When my kids were little I set up some rules: no television except the ABC kids' channel once or twice a week, a science show for kids on Saturday morning, and a couple of DVDs on Fridays after school and some weekends. They are encouraged to play outside, read books or drawings. They don't have PlayStations or Wii , but they do listen to CDs or tapes.
I cringe when I hear about parents allowing their kids to watch TV shows like 'Home and Away'. I don't think programs like that are suitable for young kids under 13. I think girls in our society are overexposed to information about beauty, sex and weight, and they grow up too quickly. I want to protect my 5-year-old daughter from 'sexy' talk, advertising and unsuitable television.
Radio is new for me
In the past, Bernhard would ask me if he could turn on the radio. Usually I said no. I would explain, perhaps naïvely, that radio programs sometimes have rude words. Bernhard would just leave it at that.
However, he is now more inclined to leave the radio on. I look at him fondly; at 11 he is now a growing young man. But radio is new for me. So I started to ask him: What are the songs? What is the radio program talking about?
I did not want to drill him with too many questions, yet at the same time I did not want to be a Deaf mother who was oblivious to her children's hearing world. It was a question of trust: not only that my children would choose suitable songs, but also that they would not take advantage of their Deaf parents.
Moreover, Bernhard used to have a teacher who was also a disc jockey. He was Bernhard's favourite, and the only male teacher in all of his primary schooling. Bernhard is now in Grade 6 with a female teacher. When I expressed my concern about radio, she said he needed to be responsible when turning on radio.
It was hard to decide what radio was suitable for Bernhard when I didn't know anything about it. I decided to find out.
A hearing friend on Facebook helped by posting a list of radio stations. I was astonished - there are about 500 radio stations all over Australia! There are stations for people who speak different languages; there are local stations; and there are stations for Christians – but only one for Buddhists. There are radio stations for gays, indigenous people, older people, children, and for blind people.
I asked other parents what they do. One hearing friend only listens to community radio. She admitted she would ask her hearing children's young friends what they were listening to on other stations. One of my Auslan interpreters, who has children, said there is one station suitable for families, because the news was often not clear for young children.

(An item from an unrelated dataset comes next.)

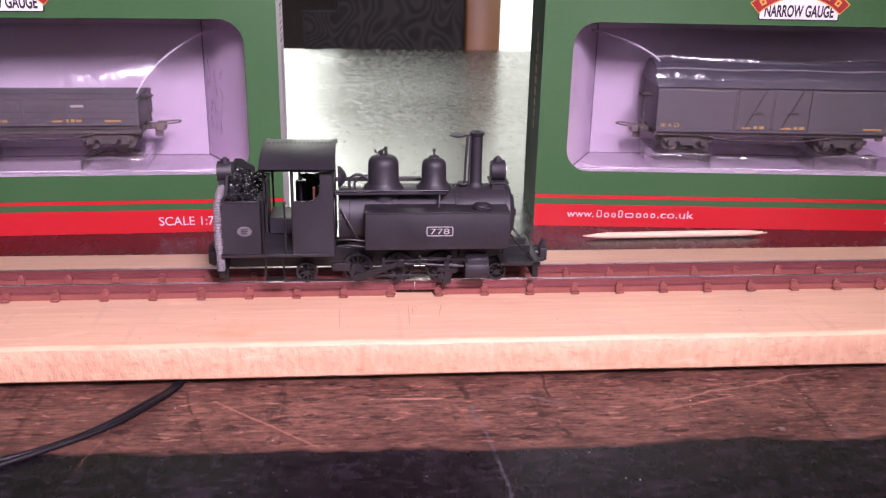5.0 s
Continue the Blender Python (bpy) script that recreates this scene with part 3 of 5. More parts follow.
# ---- the black cable in front ----
cable = thing("cable", (12.0, -4.8, 0), "twin black cable running out from under the board", "cable")
for off, z in ((0.0, 0.07), (0.16, 0.07)):
    pts = [(14.45 + off, -0.9, z), (14.2 + off * 0.6, -2.4, z), (13.72 + off, -3.3, z + 0.03), (13.05 + off * 0.9, -4.15, z), (12.2, -4.85 - off * 0.6, z), (11.3, -5.30 - off * 1.6, z),
           (10.4, -5.55 - off * 2.8, z), (9.75 + off * 0.8, -6.05 - off * 2.4, z), (9.35 + off * 1.5, -6.8 - off, z), (9.05 + off * 1.5, -7.8, z), (8.7 + off * 1.2, -9.5, z), (8.0, -13 - off, z), (5.5, -20 - off, z)]
    part("wire", tube(bmesh.new(), spline(pts, 8), 0.057, 10), BLACK_WIRE, cable, offset=(12.0, -4.8, 0))

# ---- toothpick ----
bm = bmesh.new()
a, c = Vector((25.27, 6.95, 0.11)), Vector((31.5, 7.10, 0.11))
line = [a.lerp(c, t) for t in (0, 0.01, 0.06, 0.13, 0.5, 0.87, 0.94, 0.99, 1)]
rings = []
for q, r in zip(line, (0.012, 0.025, 0.07, 0.105, 0.11, 0.105, 0.07, 0.025, 0.012)):
    rings.append([bm.verts.new(q + Vector((0, r * math.cos(j * math.pi / 5), r * math.sin(j * math.pi / 5)))) for j in range(10)])
for p, q in zip(rings, rings[1:]):
    for j in range(10):
        bm.faces.new((p[j], p[(j + 1) % 10], q[(j + 1) % 10], q[j]))
bm.faces.new(rings[0][::-1]), bm.faces.new(rings[-1])
tagged(part("toothpick", bm, PICK, None), "pale wooden toothpick lying in front of the box", "toothpick")

# ---- product boxes ----
W, D, H = 15.8, 4.0, 12.8
OPEN = (0.95, 14.85, 1.90, 6.70, 0.75)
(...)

One deaf father explained,
we don't put radio on for the kids, [aged 5 to 9 years], only CDs or digital music players, so that we know what they are listening to.
A mother of four teenagers, two of whom are deaf, also explained,
I believe that kids in primary school listen to their parents' radio, but when they get to secondary school, they find their own radio station to match the kind of music they like.
Bernhard now enjoys one particular station, 100.3, because it mostly has pop and DJ music. He does not like other stations because of classical music, opera, or too much talking.
I now feel I am more informed. It was helpful to ask around about certain stations, and then we can decide if it is appropriate for our kids. My husband and I bought him a digital music player for Christmas, with ear plugs, so he could download his favourite pop and hip hop rap from the internet. Bernhard now wears the player often. I also decided that he can turn on the radio when he is doing the kitchen chores in the evening.
Fortunately, radio is only one of many important growing-up rules on which we parents need to decide for our children.